Dans l’autre domaine, celui des négociations internationales, le cycle de Doha, qui dure sans aboutir depuis 12 ans, s’est avéré un échec. Les altermondialistes ont su se mobiliser (Seattle), mais aussi et surtout les désaccords entre pays riches (qui avaient plus ou moins fixé l’agenda) et pays émergents (le G20) a fait capoter le cycle. Il est clair que l’on doit en tirer les leçons et reconnaître cet échec à la prochaine réunion de Bali.

Les cours des matières premières baissent, notamment en raison de la chute de la production industrielle du premier importateur mondial qu’est la Chine. Dans quelle mesure le marasme économique actuel est-il à mettre sur le compte de carences de l’OMC ?

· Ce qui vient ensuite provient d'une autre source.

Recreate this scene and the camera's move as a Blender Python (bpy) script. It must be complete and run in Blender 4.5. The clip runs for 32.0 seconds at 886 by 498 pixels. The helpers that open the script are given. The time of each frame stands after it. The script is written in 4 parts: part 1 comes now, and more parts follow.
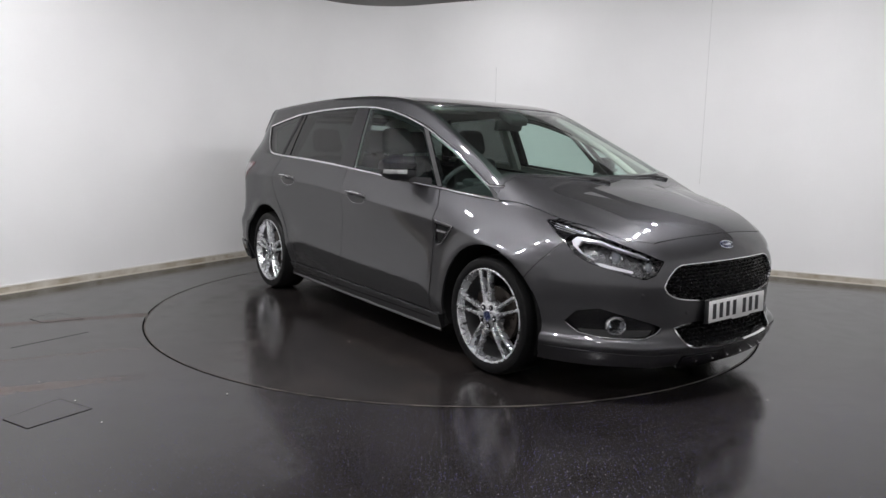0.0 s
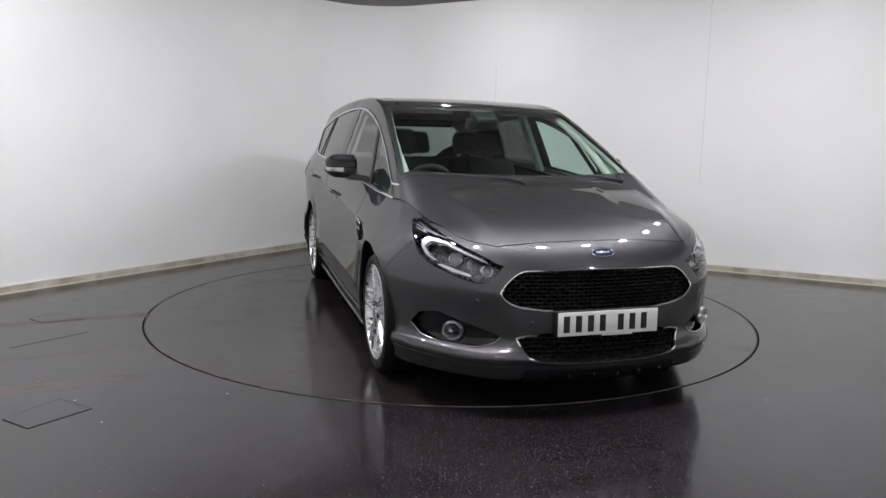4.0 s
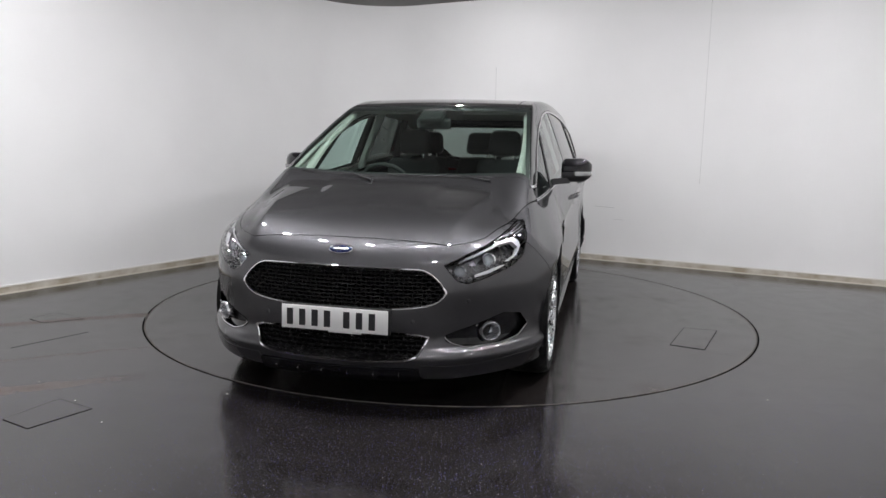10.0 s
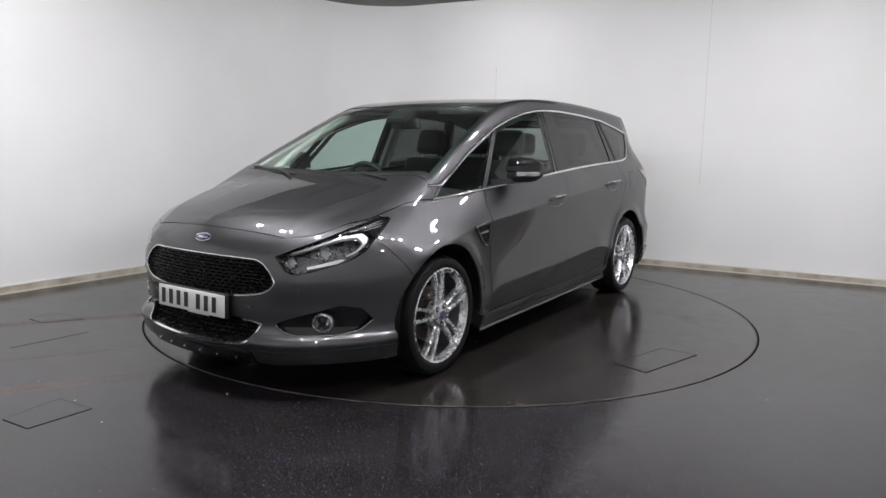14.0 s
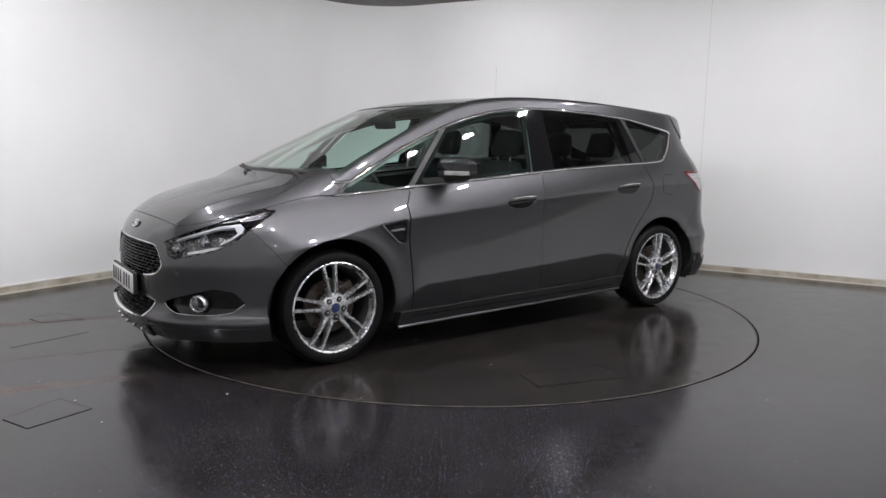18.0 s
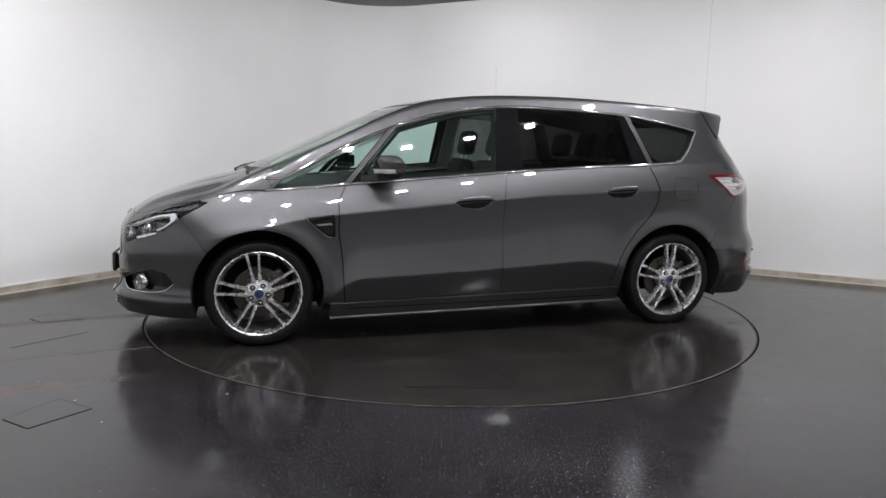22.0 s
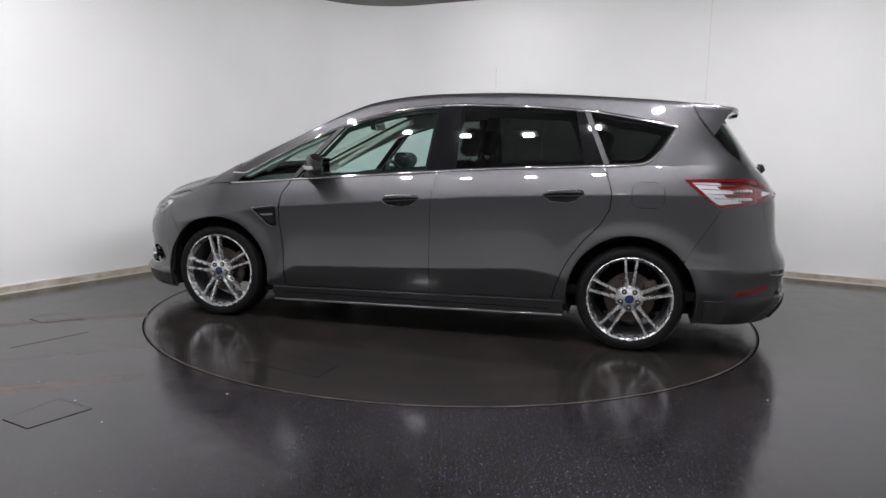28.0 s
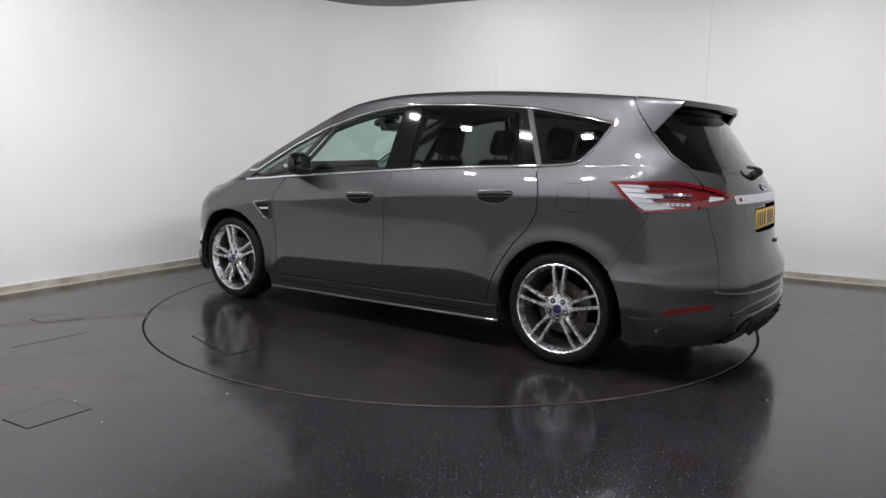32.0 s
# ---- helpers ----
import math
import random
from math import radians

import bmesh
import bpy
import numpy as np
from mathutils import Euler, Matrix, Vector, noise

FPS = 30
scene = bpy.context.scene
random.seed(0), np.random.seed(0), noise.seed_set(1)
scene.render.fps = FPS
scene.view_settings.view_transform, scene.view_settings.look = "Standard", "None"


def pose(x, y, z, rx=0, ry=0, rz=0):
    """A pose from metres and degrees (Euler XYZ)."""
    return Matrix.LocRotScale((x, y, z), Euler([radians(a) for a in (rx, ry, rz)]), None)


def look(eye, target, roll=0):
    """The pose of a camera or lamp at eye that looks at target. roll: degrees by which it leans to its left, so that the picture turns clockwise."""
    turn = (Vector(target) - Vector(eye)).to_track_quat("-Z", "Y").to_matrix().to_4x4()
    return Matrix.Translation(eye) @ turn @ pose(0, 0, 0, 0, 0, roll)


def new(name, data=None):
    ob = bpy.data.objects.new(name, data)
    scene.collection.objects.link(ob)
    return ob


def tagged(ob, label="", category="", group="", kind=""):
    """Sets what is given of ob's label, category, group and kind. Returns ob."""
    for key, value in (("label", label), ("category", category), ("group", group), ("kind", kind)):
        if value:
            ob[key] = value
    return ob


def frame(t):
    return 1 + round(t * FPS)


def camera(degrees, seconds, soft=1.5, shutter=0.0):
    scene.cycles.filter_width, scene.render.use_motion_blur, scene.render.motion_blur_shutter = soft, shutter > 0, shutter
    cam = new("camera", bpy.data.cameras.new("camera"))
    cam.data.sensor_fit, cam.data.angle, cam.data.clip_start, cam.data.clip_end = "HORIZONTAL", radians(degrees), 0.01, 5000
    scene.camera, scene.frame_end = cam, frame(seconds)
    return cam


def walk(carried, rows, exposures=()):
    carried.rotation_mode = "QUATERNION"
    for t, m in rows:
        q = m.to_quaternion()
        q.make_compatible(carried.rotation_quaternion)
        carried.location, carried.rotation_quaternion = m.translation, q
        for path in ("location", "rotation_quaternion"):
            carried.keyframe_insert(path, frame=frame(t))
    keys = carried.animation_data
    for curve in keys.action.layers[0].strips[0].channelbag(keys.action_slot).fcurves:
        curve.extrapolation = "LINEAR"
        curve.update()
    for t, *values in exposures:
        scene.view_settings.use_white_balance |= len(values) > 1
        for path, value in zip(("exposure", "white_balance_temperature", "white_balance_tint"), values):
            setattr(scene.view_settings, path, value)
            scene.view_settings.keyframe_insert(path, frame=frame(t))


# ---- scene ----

L’OMC n’a strictement rien à voir avec le marasme actuel. Je dirais même qu’au contraire la résilience du système commercial international dans cette crise a été remarquable si on la compare aux événements qui ont suivi la crise de 1929. Aucun pays n’a quitté l’OMC, qui a continué de fonctionner normalement, aucun pays membre n’a pris de mesures protectionnistes générales, la reprise du commerce a été nette en 2010 et 2011. La crise est une crise financière qui a failli asphyxier l’économie mondiale, et donc provoqué une chute extrêmement brutale du volume du commerce.

Quelles sont les raisons structurelles de la crise de l’OMC ? Le  désaccord entre pays riches et BRICS est-il le seul point de blocage ? Par quels moyens pourra-t-elle aller de l’avant ?

Un nouveau Directeur Général a été nommé par consensus. C’est un Brésilien, Roberto Carvalho de Azevêdo. Il devrait mettre un terme au cycle de Doha, si possible en obtenant un accord minimal qui sauverait la face de tous soit en décrétant l’échec complet. Cela est nécessaire pour repartir sur de nouvelles bases. Plusieurs solutions sont alors possibles : renoncer à l’agenda unique qui veut que si l’on n’est pas d’accord sur tout, on est d’accord sur rien ; la complexité des thèmes et le champ couvert est si vaste qu’on ne peut sans doute progresser que de cette façon. De la même façon, les pays pauvres sont de plus en plus différents et exigent des adaptations fines que le système actuel ne permet pas. Admettre que la vision simpliste du libre-échange (terme qui ne figure pas nommément dans les objectifs de l’OMC) mérite elle aussi des aménagements, comme l’exception culturelle chère aux Français par exemple.